▸ **Material provided**
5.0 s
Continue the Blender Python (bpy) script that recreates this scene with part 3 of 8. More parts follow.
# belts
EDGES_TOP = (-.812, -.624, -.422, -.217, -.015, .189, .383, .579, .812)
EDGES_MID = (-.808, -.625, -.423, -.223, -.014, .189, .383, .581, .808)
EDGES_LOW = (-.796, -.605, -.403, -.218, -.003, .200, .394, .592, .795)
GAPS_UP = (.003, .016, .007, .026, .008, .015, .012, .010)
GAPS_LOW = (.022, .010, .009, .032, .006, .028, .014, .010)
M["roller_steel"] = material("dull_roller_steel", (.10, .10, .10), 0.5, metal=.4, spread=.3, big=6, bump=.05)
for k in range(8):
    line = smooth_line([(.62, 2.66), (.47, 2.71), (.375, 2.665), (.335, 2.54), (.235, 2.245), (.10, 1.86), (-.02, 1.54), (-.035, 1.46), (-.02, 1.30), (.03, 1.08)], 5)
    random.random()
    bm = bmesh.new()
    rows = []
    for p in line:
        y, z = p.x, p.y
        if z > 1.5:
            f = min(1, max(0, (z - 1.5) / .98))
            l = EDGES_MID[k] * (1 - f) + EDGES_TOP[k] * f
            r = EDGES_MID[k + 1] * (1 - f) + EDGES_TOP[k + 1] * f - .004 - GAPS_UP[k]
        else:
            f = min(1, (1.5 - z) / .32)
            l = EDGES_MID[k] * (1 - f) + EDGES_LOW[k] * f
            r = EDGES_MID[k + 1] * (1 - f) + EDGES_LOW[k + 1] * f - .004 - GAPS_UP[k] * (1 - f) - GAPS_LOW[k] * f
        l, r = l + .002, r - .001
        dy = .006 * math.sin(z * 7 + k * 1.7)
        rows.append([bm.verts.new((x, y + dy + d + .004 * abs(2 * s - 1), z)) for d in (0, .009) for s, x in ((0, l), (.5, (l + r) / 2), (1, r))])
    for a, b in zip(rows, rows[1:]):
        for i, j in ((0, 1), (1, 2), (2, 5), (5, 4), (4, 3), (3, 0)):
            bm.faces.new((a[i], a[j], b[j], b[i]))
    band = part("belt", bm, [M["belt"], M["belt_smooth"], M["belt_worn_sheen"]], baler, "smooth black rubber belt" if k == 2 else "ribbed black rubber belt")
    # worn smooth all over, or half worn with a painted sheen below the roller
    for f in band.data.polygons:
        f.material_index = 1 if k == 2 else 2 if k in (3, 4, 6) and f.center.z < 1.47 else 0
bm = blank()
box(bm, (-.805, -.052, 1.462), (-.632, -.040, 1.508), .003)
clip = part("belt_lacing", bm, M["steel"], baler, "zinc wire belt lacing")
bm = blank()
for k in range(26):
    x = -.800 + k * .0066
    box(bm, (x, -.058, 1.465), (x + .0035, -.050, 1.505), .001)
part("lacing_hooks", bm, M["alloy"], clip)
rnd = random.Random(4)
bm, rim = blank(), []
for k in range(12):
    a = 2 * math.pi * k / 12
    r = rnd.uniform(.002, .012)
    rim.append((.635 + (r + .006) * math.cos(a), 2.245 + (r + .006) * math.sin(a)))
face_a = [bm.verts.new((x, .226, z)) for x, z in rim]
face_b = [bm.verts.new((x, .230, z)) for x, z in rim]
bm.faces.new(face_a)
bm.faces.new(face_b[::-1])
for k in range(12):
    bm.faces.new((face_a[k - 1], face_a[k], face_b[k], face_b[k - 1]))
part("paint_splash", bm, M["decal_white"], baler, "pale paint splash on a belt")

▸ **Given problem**
Restate the data above word for word.

▸ **In response**
5.0 s
Continue the Blender Python (bpy) script that recreates this scene with part 3 of 8. More parts follow.
# belts
EDGES_TOP = (-.812, -.624, -.422, -.217, -.015, .189, .383, .579, .812)
EDGES_MID = (-.808, -.625, -.423, -.223, -.014, .189, .383, .581, .808)
EDGES_LOW = (-.796, -.605, -.403, -.218, -.003, .200, .394, .592, .795)
GAPS_UP = (.003, .016, .007, .026, .008, .015, .012, .010)
GAPS_LOW = (.022, .010, .009, .032, .006, .028, .014, .010)
M["roller_steel"] = material("dull_roller_steel", (.10, .10, .10), 0.5, metal=.4, spread=.3, big=6, bump=.05)
for k in range(8):
    line = smooth_line([(.62, 2.66), (.47, 2.71), (.375, 2.665), (.335, 2.54), (.235, 2.245), (.10, 1.86), (-.02, 1.54), (-.035, 1.46), (-.02, 1.30), (.03, 1.08)], 5)
    random.random()
    bm = bmesh.new()
    rows = []
    for p in line:
        y, z = p.x, p.y
        if z > 1.5:
            f = min(1, max(0, (z - 1.5) / .98))
            l = EDGES_MID[k] * (1 - f) + EDGES_TOP[k] * f
            r = EDGES_MID[k + 1] * (1 - f) + EDGES_TOP[k + 1] * f - .004 - GAPS_UP[k]
        else:
            f = min(1, (1.5 - z) / .32)
            l = EDGES_MID[k] * (1 - f) + EDGES_LOW[k] * f
            r = EDGES_MID[k + 1] * (1 - f) + EDGES_LOW[k + 1] * f - .004 - GAPS_UP[k] * (1 - f) - GAPS_LOW[k] * f
        l, r = l + .002, r - .001
        dy = .006 * math.sin(z * 7 + k * 1.7)
        rows.append([bm.verts.new((x, y + dy + d + .004 * abs(2 * s - 1), z)) for d in (0, .009) for s, x in ((0, l), (.5, (l + r) / 2), (1, r))])
    for a, b in zip(rows, rows[1:]):
        for i, j in ((0, 1), (1, 2), (2, 5), (5, 4), (4, 3), (3, 0)):
            bm.faces.new((a[i], a[j], b[j], b[i]))
    band = part("belt", bm, [M["belt"], M["belt_smooth"], M["belt_worn_sheen"]], baler, "smooth black rubber belt" if k == 2 else "ribbed black rubber belt")
    # worn smooth all over, or half worn with a painted sheen below the roller
    for f in band.data.polygons:
        f.material_index = 1 if k == 2 else 2 if k in (3, 4, 6) and f.center.z < 1.47 else 0
bm = blank()
box(bm, (-.805, -.052, 1.462), (-.632, -.040, 1.508), .003)
clip = part("belt_lacing", bm, M["steel"], baler, "zinc wire belt lacing")
bm = blank()
for k in range(26):
    x = -.800 + k * .0066
    box(bm, (x, -.058, 1.465), (x + .0035, -.050, 1.505), .001)
part("lacing_hooks", bm, M["alloy"], clip)
rnd = random.Random(4)
bm, rim = blank(), []
for k in range(12):
    a = 2 * math.pi * k / 12
    r = rnd.uniform(.002, .012)
    rim.append((.635 + (r + .006) * math.cos(a), 2.245 + (r + .006) * math.sin(a)))
face_a = [bm.verts.new((x, .226, z)) for x, z in rim]
face_b = [bm.verts.new((x, .230, z)) for x, z in rim]
bm.faces.new(face_a)
bm.faces.new(face_b[::-1])
for k in range(12):
    bm.faces.new((face_a[k - 1], face_a[k], face_b[k], face_b[k - 1]))
part("paint_splash", bm, M["decal_white"], baler, "pale paint splash on a belt")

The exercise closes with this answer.